“Don’t you just get more and more excited as it gets closer to Christmas?”
This was the start of a conversation over scrambled eggs yesterday, December-the-very-first, with our exchange student, Anna. Since I don’t talk much before 8 am, my only reply was to stare at her over my coffee mug, contemplating her sobriety.
Then I thought about the relationship I have the holidays, and how likely it is I’m gonna let this girl way down sometime in the coming weeks.
If you’ve been here for any length of time, you know I’m kind of a Scrooge. Want a refresher? Well there’s that tale about our amazing city lights tour – aka the Vomit Trolley Ride of 2004, or the one about how I only do Christmas crafts as an act of revenge, or there was that time I almost came to blows with Santa.
I haven’t any excuse for this hostility. It’s not that Christmas is a particularly dark time of year for me. I don’t get seasonal depression. There’s no trauma in my past. I’m just one of those people who really doesn’t go in for schmaltz. Or shopping. Or crafts, clutter, or empty calories for that matter (except beer, that is. And I do kinda dig spiked eggnog). I’m mostly just lazy. And a cynic. And schmaltz is way less funny than cynicism.

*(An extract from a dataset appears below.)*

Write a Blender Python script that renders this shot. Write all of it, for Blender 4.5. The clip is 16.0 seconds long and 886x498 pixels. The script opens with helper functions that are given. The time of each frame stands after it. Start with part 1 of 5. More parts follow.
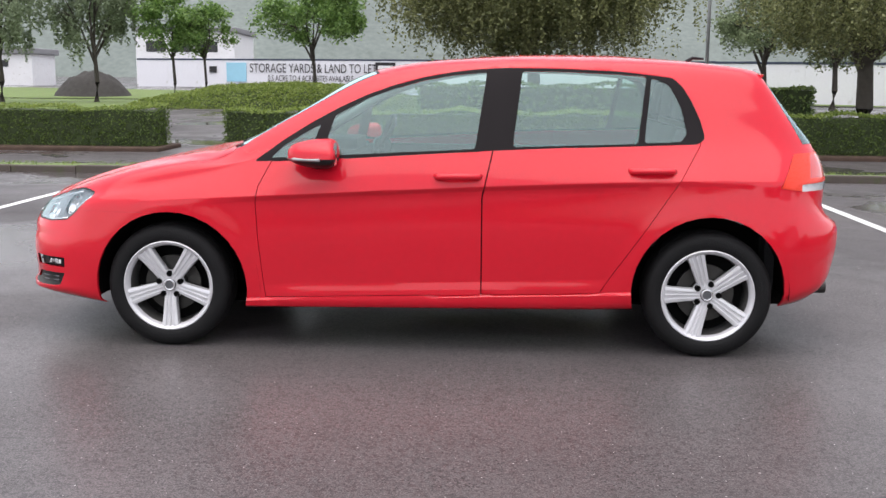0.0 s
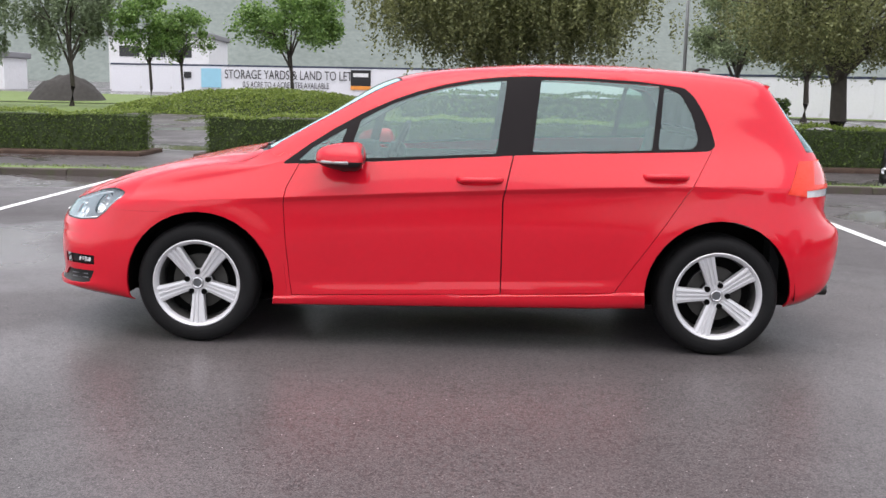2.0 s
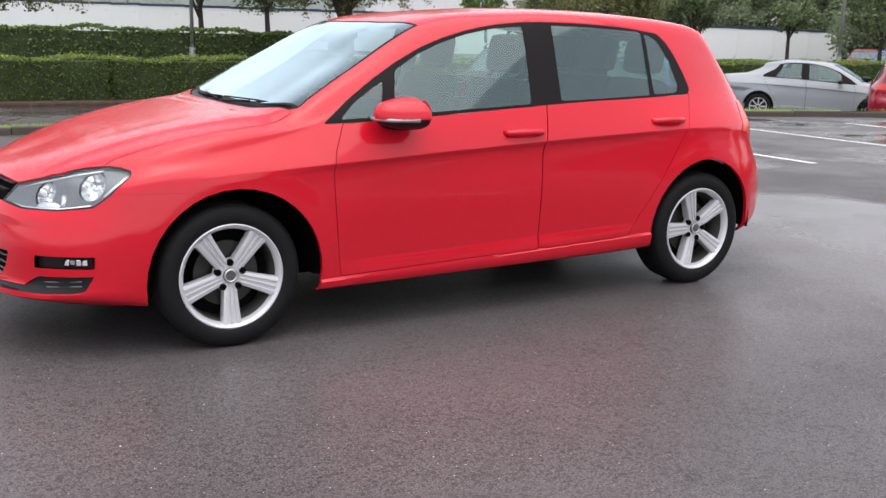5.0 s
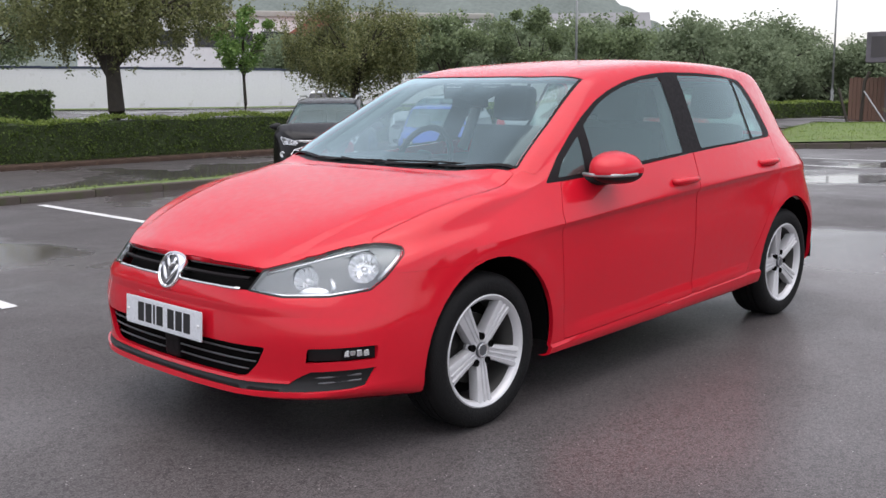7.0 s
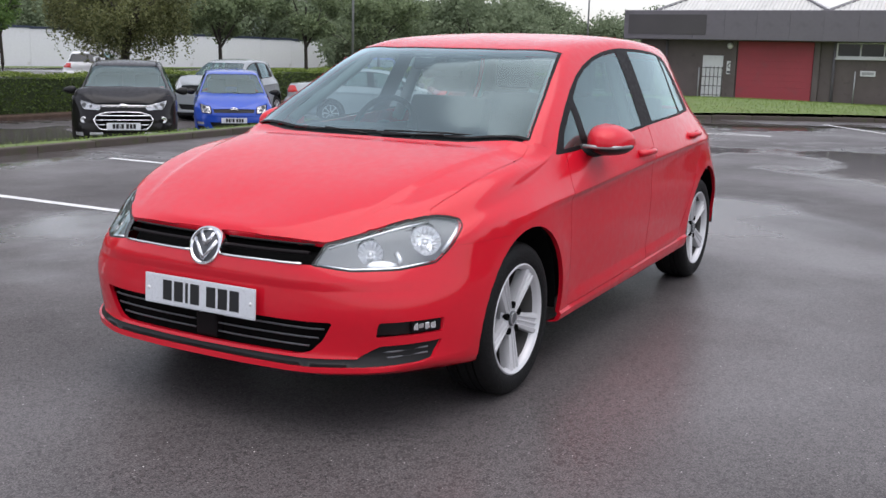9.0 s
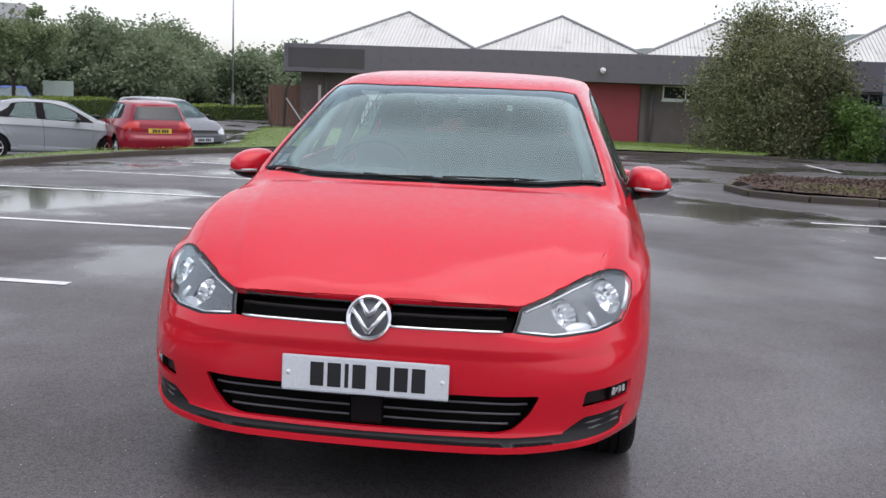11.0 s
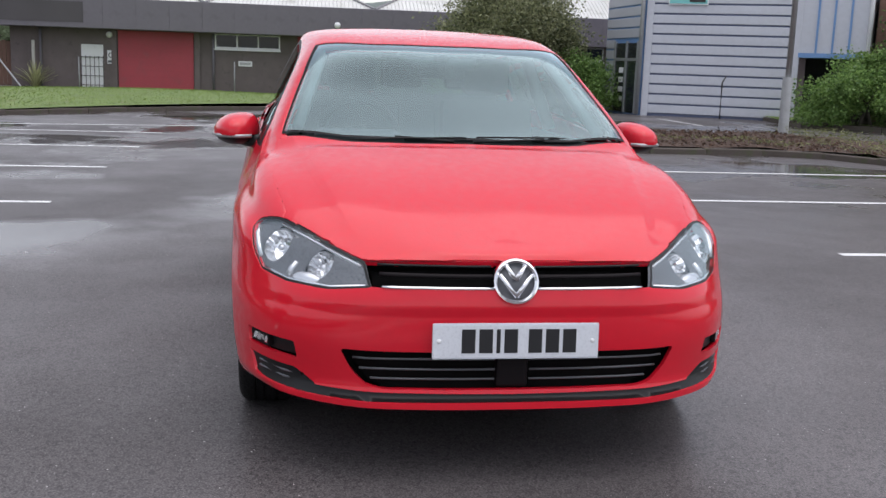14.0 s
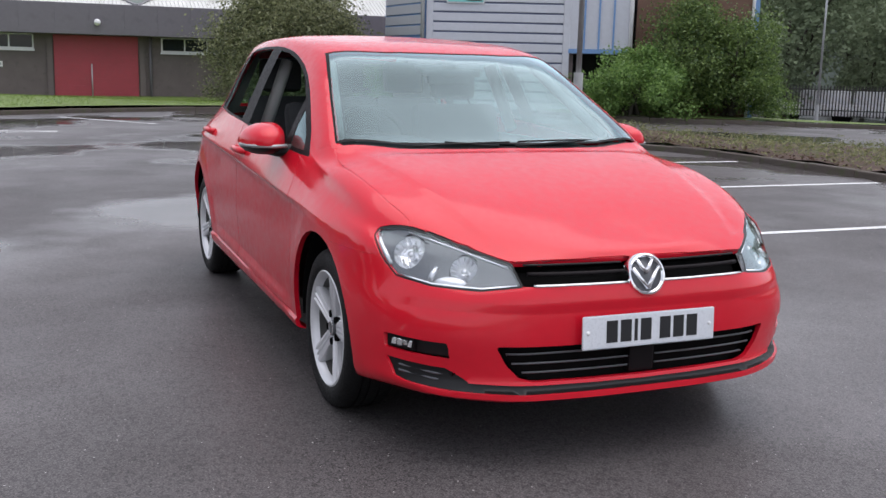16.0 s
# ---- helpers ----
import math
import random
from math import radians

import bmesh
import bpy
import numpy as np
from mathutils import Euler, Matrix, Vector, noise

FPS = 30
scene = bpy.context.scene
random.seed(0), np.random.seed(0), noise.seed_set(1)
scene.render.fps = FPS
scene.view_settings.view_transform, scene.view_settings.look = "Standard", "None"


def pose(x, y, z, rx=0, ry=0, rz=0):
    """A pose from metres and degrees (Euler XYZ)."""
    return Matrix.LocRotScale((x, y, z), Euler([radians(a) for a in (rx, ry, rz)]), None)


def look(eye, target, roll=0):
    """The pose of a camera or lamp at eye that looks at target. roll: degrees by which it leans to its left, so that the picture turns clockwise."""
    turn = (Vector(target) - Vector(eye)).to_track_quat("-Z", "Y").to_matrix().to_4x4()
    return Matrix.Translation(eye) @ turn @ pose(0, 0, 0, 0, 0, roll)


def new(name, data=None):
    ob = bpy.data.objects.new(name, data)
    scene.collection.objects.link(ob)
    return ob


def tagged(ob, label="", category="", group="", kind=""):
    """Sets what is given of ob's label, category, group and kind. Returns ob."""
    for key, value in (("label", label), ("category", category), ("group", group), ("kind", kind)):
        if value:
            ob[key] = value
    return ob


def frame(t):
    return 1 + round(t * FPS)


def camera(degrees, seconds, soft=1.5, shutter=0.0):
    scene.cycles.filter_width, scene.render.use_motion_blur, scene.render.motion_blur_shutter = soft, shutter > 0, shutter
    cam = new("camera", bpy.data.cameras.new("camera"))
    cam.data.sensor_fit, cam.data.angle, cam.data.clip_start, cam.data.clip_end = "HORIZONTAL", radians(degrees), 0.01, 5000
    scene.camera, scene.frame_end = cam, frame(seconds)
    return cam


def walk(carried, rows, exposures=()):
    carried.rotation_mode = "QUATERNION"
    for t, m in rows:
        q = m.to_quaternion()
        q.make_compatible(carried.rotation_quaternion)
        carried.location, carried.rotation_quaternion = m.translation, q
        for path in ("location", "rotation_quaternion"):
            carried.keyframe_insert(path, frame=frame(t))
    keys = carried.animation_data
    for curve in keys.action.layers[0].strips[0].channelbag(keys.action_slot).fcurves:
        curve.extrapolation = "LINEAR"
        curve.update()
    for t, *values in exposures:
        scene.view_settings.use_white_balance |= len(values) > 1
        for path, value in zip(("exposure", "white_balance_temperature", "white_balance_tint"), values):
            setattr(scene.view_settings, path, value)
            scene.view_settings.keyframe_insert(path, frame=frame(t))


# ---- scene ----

A little research and a consultation with our own kid who’s currently living among Anna’s people, confirmed that Danes do Christmas like they mean it, and Anna appears to be keeping pace with her homeboys. Before December was even upon us, she’d been to two tree-lighting ceremonies and a couple holiday concerts, and had a stack of homemade Christmas cards ready to send. The girl is ready for the holiday.